◆ RECORDS FOR THIS EXERCISE
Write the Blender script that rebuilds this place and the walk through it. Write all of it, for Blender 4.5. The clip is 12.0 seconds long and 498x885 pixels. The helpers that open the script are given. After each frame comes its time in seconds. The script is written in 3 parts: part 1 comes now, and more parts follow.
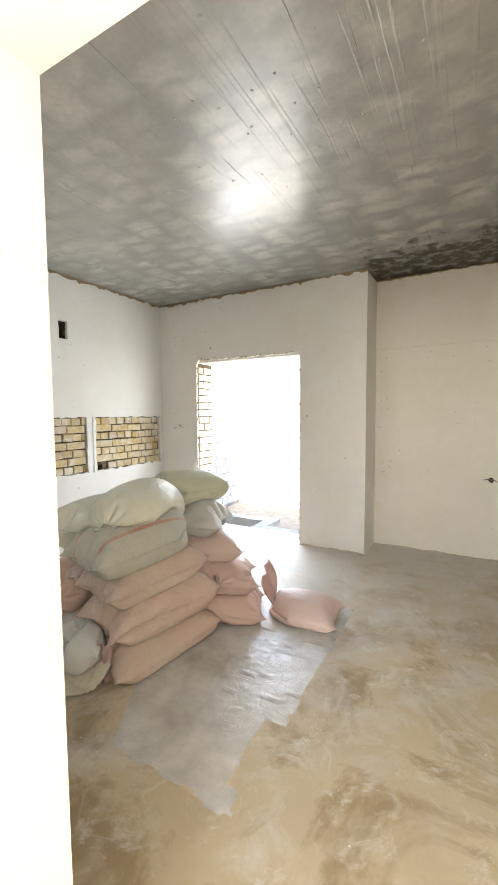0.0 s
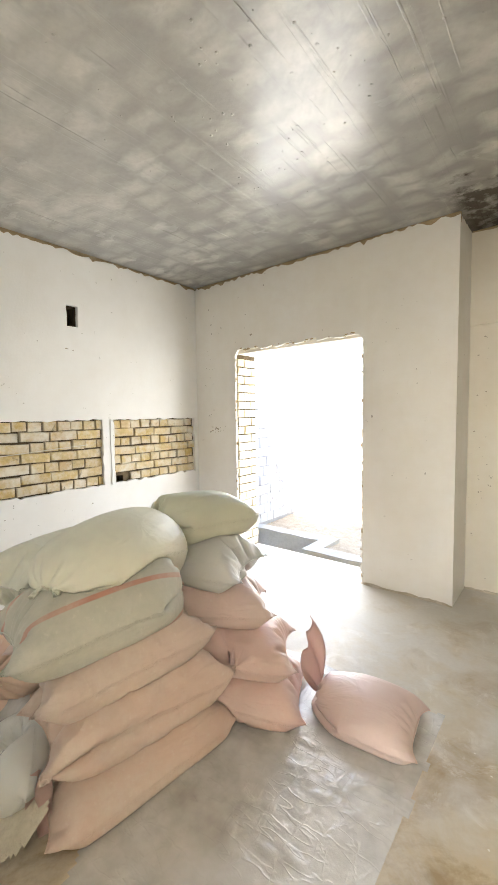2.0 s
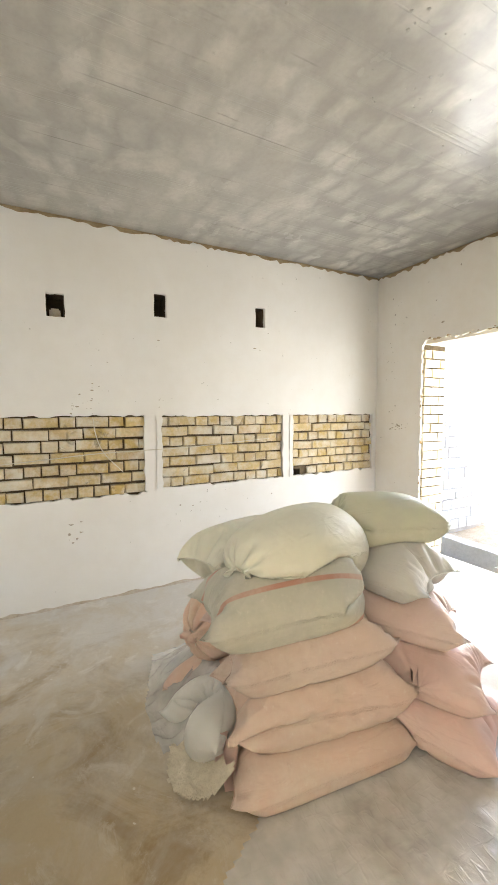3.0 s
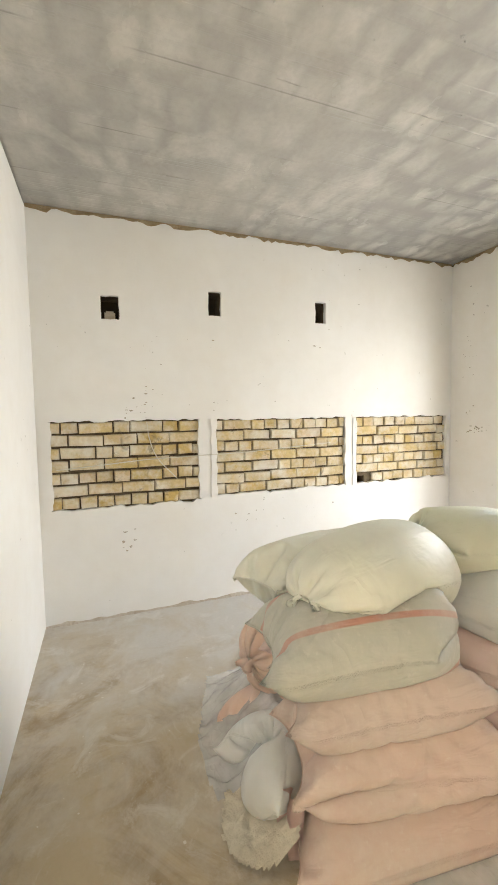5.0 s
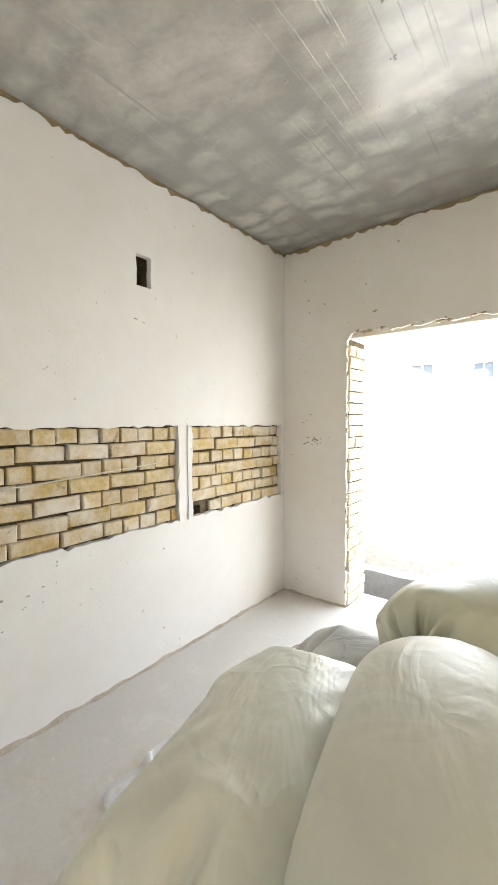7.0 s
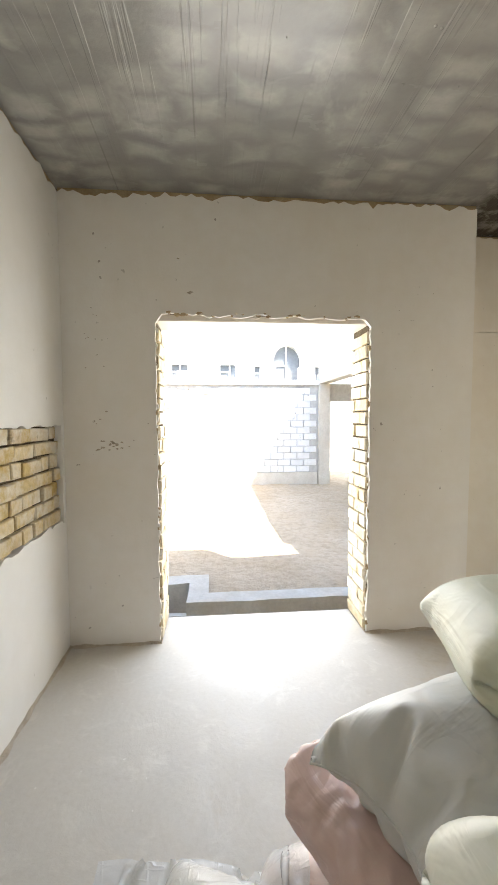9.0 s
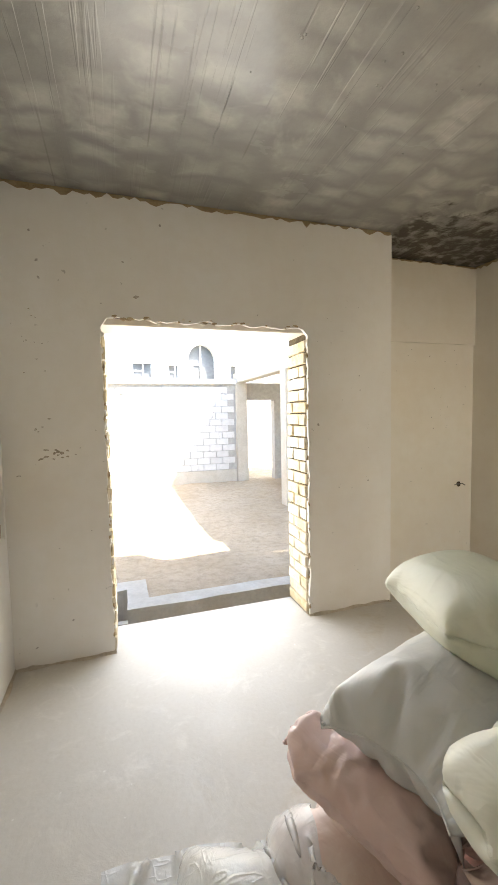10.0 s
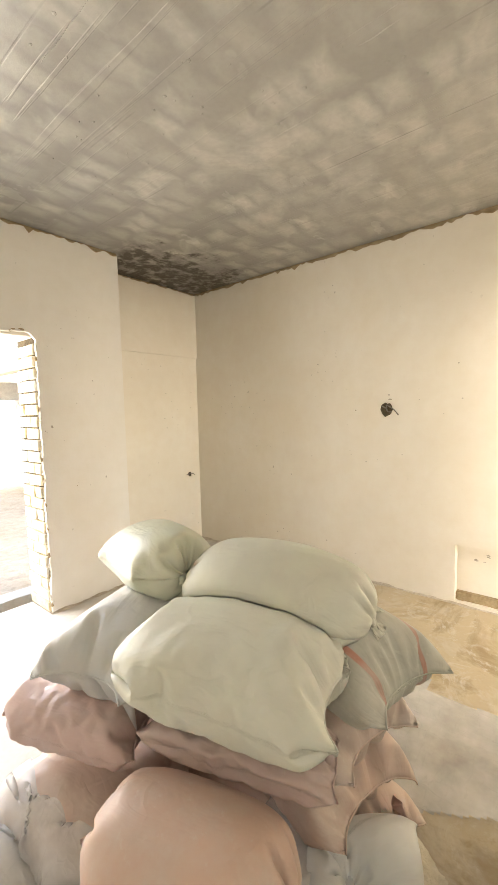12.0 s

* * *

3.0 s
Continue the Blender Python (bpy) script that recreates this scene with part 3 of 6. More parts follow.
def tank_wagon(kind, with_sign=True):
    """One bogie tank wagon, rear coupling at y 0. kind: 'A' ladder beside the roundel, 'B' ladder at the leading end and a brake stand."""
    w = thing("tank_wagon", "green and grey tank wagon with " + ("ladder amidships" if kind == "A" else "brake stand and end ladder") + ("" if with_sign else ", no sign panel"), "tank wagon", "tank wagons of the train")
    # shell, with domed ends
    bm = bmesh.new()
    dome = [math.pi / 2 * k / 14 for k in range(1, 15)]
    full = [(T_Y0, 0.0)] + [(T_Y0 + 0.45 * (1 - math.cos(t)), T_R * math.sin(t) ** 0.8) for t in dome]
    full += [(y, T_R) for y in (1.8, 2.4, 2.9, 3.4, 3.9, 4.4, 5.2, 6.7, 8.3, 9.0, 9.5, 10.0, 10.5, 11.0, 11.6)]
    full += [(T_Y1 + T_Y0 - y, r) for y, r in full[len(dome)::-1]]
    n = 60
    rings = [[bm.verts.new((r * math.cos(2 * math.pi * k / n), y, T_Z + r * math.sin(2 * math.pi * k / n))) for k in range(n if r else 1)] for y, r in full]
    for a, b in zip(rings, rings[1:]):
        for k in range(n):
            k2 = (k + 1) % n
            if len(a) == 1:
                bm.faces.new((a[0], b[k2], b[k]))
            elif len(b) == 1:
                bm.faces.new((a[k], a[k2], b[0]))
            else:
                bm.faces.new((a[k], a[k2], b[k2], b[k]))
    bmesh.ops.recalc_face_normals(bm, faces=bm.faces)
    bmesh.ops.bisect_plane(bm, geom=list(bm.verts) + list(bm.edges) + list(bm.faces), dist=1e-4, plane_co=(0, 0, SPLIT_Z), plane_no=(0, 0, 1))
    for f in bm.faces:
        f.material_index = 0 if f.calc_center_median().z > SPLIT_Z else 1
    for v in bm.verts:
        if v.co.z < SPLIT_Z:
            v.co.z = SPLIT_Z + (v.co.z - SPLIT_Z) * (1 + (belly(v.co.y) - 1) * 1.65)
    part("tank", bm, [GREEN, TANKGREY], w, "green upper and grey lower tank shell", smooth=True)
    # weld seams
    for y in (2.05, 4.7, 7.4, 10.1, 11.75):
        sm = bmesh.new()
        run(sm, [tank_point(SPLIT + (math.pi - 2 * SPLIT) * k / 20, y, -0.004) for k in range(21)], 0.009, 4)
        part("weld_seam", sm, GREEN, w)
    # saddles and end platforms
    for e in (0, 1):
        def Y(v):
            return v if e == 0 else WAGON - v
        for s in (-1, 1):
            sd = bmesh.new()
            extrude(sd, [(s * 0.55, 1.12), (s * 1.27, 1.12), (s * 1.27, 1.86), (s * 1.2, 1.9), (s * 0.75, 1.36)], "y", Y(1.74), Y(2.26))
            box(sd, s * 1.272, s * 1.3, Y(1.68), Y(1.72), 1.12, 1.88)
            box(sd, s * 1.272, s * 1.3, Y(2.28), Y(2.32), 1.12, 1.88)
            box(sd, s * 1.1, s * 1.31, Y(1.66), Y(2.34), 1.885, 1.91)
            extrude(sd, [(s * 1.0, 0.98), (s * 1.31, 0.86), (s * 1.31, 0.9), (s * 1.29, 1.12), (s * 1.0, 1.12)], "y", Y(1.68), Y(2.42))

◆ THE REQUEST
Go through the material above and count the lines that contain "follow"; give that number alone.

◆ SOLUTION BELOW
2